* [TASK STATEMENT]: Write out exactly the lines from the line with "q = m.to_quaternion()" through the line with "scene.view_settings.keyframe_insert(path, frame=frame(t))", both ends included, and no other line.
--- begin ---
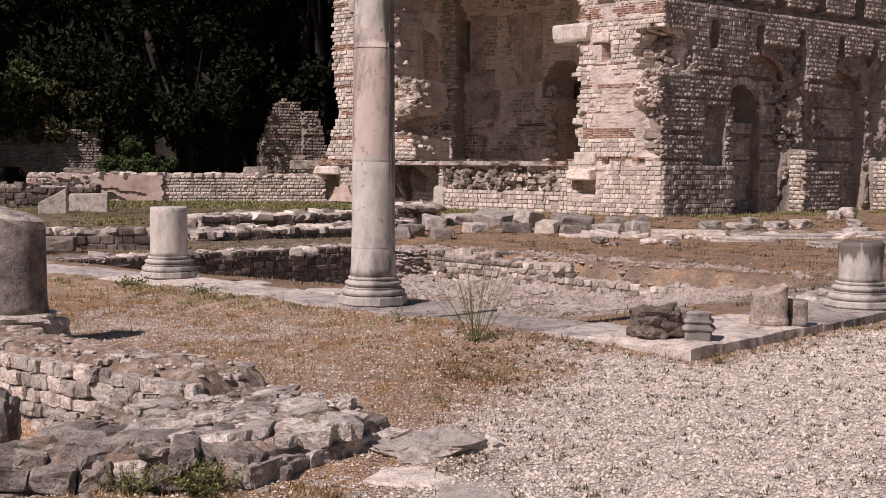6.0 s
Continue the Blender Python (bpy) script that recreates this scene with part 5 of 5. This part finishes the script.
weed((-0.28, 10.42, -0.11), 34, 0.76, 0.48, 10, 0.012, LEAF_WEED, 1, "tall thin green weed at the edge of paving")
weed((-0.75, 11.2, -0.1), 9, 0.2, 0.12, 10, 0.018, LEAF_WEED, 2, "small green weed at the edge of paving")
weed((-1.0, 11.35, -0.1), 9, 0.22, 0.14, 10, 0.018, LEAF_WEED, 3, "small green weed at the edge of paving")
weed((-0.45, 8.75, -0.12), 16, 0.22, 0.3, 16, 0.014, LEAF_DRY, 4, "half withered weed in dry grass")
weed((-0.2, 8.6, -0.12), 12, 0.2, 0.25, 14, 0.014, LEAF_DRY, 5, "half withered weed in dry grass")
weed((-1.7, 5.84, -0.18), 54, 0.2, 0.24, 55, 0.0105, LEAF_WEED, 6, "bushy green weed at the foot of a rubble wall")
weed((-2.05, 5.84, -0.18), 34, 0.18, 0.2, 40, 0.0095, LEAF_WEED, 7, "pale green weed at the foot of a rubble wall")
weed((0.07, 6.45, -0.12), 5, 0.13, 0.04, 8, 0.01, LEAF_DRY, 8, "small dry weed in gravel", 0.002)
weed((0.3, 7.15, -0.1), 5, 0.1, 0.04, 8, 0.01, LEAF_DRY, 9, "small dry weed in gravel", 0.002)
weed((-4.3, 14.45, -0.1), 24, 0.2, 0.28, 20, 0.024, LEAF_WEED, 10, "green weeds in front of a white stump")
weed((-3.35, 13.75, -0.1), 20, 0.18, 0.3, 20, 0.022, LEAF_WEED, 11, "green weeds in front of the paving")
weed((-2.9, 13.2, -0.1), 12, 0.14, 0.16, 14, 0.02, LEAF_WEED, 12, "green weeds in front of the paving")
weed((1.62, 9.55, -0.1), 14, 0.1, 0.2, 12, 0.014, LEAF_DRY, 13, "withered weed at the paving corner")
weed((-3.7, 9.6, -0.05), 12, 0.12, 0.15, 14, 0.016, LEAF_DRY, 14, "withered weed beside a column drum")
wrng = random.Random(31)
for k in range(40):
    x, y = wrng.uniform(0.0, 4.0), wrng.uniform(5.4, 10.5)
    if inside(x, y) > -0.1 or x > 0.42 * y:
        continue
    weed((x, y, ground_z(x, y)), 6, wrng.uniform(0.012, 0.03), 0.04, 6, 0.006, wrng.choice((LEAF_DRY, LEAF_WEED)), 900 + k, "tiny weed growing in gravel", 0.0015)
--- end ---
--- begin ---
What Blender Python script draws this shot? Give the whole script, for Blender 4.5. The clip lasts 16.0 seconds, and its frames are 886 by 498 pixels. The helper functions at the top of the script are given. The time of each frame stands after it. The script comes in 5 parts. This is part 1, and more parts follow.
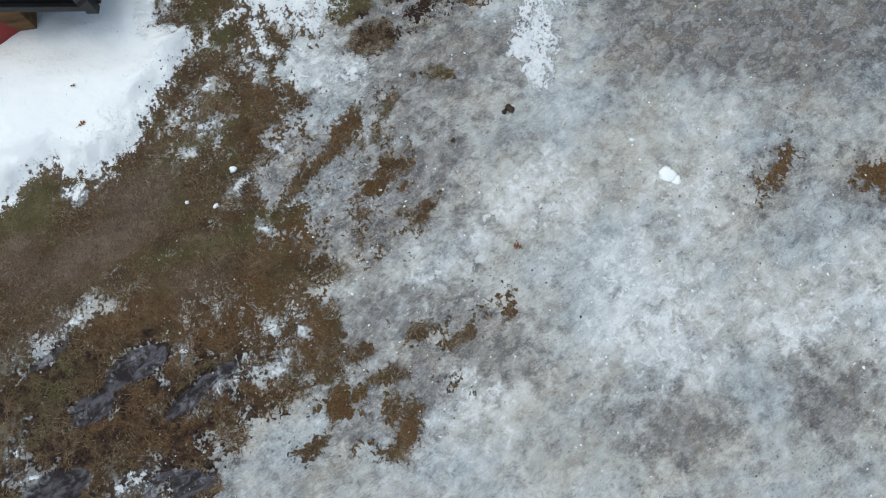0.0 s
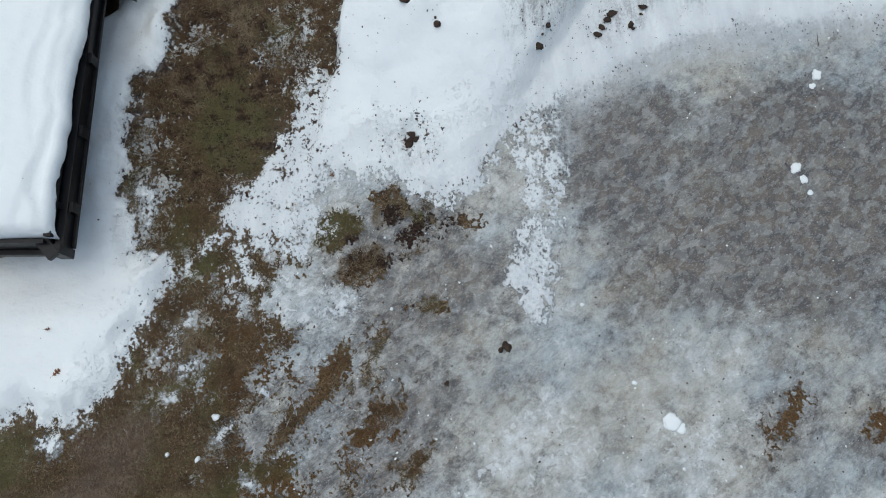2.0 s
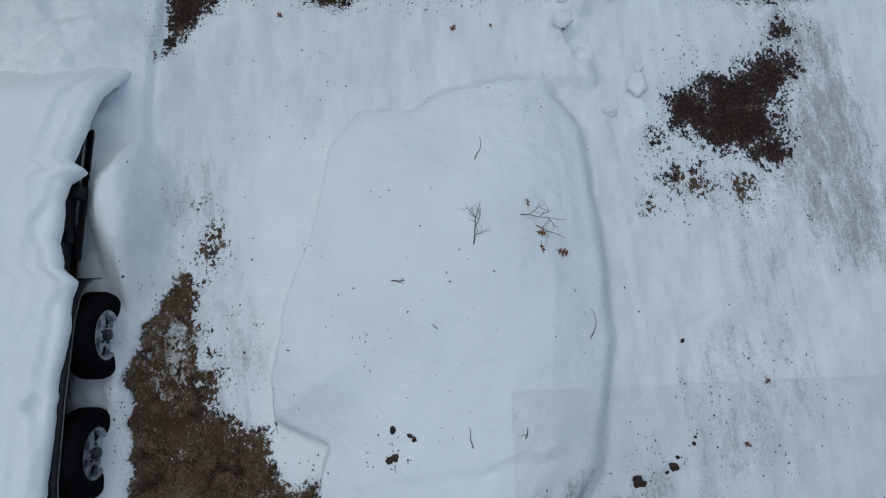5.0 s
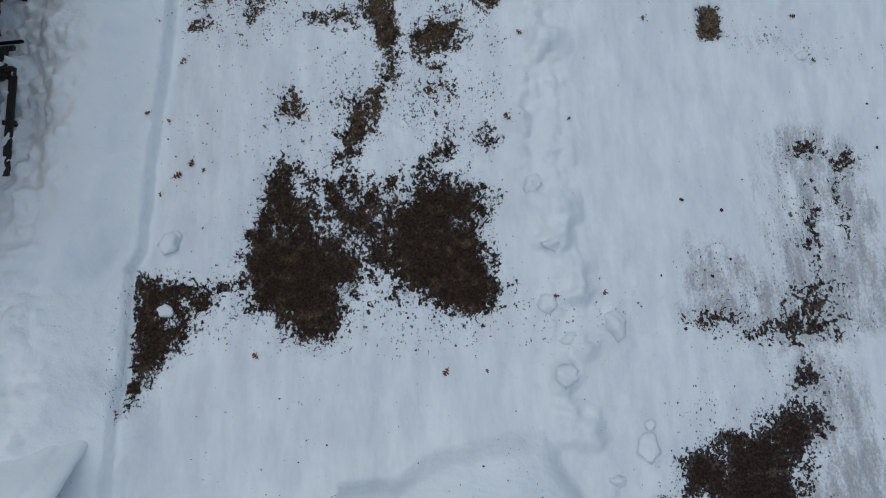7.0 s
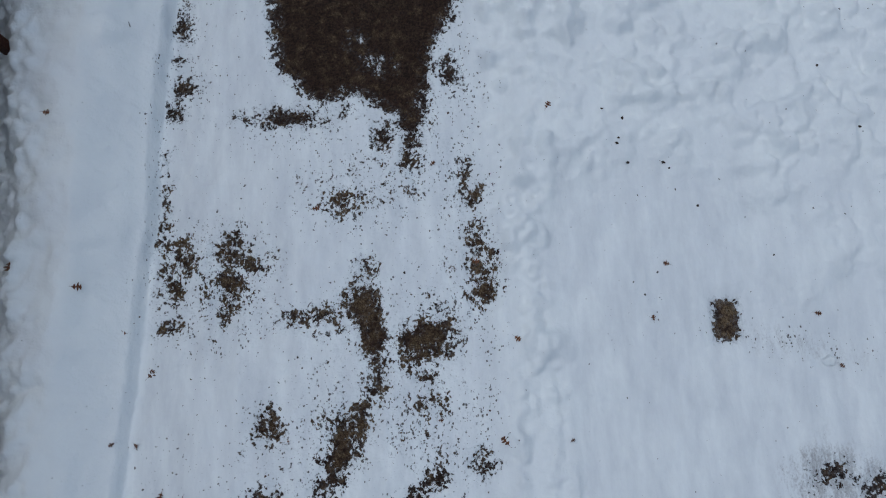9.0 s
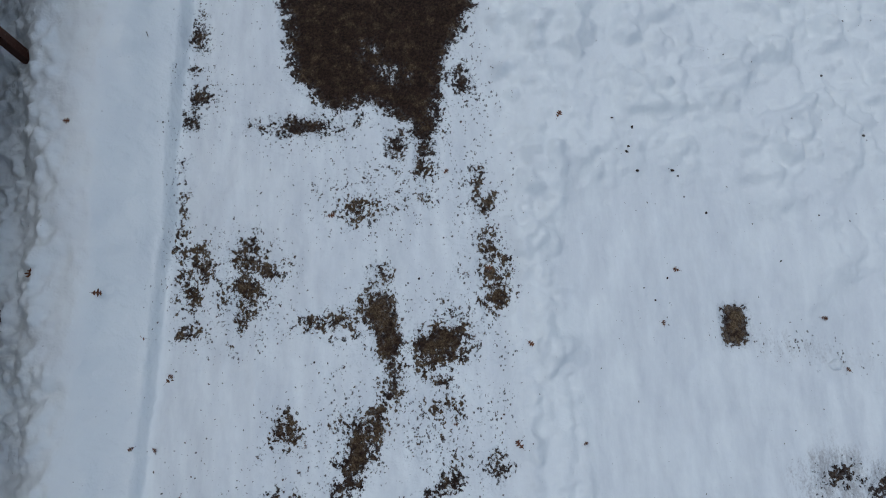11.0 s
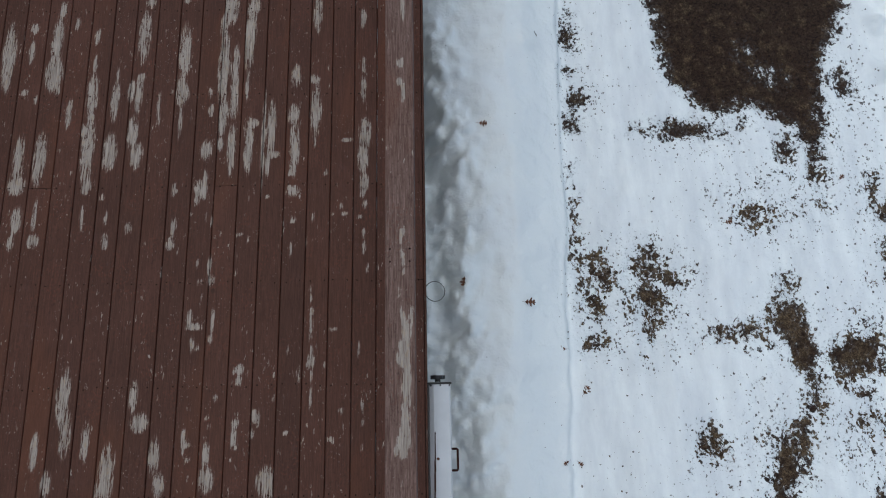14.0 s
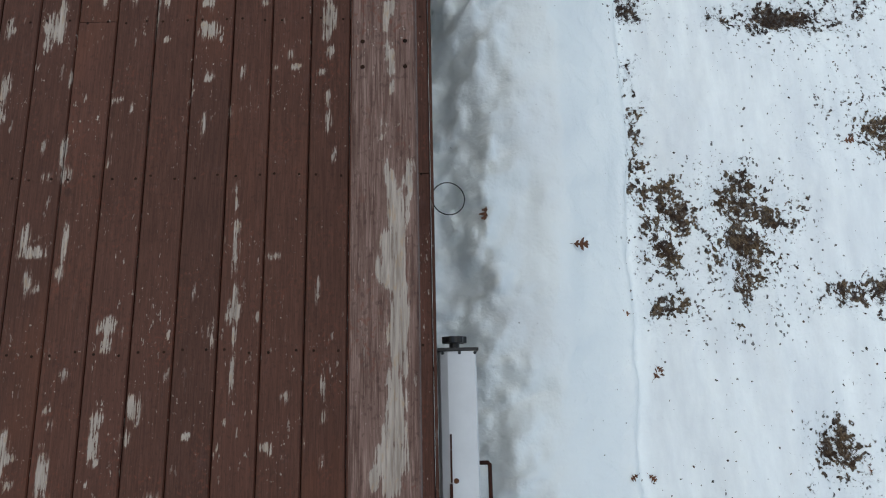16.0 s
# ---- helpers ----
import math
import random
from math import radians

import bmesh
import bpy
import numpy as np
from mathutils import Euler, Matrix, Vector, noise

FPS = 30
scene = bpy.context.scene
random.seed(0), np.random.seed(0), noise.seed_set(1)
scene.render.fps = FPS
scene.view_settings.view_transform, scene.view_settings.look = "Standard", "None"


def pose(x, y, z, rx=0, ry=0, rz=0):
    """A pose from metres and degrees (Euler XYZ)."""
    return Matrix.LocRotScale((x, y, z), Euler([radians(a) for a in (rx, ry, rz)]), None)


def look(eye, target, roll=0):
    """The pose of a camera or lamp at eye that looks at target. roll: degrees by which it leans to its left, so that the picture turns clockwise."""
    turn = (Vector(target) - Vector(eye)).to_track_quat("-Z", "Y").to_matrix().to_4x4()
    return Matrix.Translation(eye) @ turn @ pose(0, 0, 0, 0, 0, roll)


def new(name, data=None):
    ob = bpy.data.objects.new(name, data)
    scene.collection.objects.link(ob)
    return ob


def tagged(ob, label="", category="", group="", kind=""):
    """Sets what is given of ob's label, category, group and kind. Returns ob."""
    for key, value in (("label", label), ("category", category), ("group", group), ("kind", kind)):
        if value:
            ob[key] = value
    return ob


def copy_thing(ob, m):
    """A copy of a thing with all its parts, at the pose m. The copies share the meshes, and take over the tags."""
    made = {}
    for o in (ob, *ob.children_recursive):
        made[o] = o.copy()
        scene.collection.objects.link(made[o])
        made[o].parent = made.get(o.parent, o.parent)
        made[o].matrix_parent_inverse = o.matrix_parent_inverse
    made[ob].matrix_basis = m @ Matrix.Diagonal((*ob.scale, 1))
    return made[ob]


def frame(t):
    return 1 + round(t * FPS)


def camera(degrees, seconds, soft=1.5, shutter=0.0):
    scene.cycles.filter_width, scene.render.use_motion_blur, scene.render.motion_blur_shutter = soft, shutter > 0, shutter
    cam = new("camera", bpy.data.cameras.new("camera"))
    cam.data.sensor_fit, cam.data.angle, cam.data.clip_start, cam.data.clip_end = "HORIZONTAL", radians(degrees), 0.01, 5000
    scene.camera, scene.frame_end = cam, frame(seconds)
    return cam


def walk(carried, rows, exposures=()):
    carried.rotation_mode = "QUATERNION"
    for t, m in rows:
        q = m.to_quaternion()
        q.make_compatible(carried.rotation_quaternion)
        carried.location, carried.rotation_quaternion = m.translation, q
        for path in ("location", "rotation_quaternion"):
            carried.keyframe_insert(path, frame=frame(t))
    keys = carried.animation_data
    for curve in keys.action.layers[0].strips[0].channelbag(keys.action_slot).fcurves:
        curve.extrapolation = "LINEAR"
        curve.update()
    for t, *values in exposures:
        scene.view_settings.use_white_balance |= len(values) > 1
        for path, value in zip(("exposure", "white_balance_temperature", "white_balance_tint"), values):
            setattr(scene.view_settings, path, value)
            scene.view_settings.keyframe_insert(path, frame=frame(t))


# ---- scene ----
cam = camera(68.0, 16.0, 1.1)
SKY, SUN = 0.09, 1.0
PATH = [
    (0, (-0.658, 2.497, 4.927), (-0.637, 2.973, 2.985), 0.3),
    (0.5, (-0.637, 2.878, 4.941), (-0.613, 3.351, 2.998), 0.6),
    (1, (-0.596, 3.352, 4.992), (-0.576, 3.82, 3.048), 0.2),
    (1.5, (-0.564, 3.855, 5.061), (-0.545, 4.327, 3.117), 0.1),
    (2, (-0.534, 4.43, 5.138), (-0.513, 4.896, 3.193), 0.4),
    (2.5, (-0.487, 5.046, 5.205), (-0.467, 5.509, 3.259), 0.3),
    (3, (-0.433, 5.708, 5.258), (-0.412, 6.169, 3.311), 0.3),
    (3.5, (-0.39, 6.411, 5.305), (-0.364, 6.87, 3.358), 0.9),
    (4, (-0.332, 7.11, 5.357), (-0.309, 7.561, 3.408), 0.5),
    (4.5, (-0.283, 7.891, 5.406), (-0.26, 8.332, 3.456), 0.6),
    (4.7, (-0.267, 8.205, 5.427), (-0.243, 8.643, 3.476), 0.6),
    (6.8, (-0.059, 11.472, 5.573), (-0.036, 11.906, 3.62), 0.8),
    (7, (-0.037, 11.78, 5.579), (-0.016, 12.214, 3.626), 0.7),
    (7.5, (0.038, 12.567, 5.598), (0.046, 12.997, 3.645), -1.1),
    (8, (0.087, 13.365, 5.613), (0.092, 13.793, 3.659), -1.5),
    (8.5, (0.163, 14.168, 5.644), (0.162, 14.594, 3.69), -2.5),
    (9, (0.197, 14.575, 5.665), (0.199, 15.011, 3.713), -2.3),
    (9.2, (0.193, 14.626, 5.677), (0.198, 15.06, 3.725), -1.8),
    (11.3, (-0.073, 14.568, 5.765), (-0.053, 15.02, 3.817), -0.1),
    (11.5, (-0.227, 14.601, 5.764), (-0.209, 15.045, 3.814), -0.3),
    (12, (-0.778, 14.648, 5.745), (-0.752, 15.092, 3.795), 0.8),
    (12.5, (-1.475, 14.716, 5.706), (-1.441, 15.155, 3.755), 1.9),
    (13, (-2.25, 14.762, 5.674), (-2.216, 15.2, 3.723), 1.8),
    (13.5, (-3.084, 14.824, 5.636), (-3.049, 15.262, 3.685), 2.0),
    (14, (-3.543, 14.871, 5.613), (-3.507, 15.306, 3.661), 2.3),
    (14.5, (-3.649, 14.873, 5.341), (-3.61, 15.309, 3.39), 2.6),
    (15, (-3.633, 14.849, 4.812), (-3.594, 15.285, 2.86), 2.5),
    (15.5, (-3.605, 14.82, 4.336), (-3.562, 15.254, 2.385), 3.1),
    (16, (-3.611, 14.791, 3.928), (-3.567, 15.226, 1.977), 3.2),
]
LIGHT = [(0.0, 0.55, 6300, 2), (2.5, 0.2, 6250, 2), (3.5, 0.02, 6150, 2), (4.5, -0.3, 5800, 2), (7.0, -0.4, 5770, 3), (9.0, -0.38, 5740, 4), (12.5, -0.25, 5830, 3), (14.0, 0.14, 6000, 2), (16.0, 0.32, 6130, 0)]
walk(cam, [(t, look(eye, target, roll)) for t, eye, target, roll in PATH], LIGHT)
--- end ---
* [OUTPUT OF THE EXERCISE]:
        q = m.to_quaternion()
        q.make_compatible(carried.rotation_quaternion)
        carried.location, carried.rotation_quaternion = m.translation, q
        for path in ("location", "rotation_quaternion"):
            carried.keyframe_insert(path, frame=frame(t))
    keys = carried.animation_data
    for curve in keys.action.layers[0].strips[0].channelbag(keys.action_slot).fcurves:
        curve.extrapolation = "LINEAR"
        curve.update()
    for t, *values in exposures:
        scene.view_settings.use_white_balance |= len(values) > 1
        for path, value in zip(("exposure", "white_balance_temperature", "white_balance_tint"), values):
            setattr(scene.view_settings, path, value)
            scene.view_settings.keyframe_insert(path, frame=frame(t))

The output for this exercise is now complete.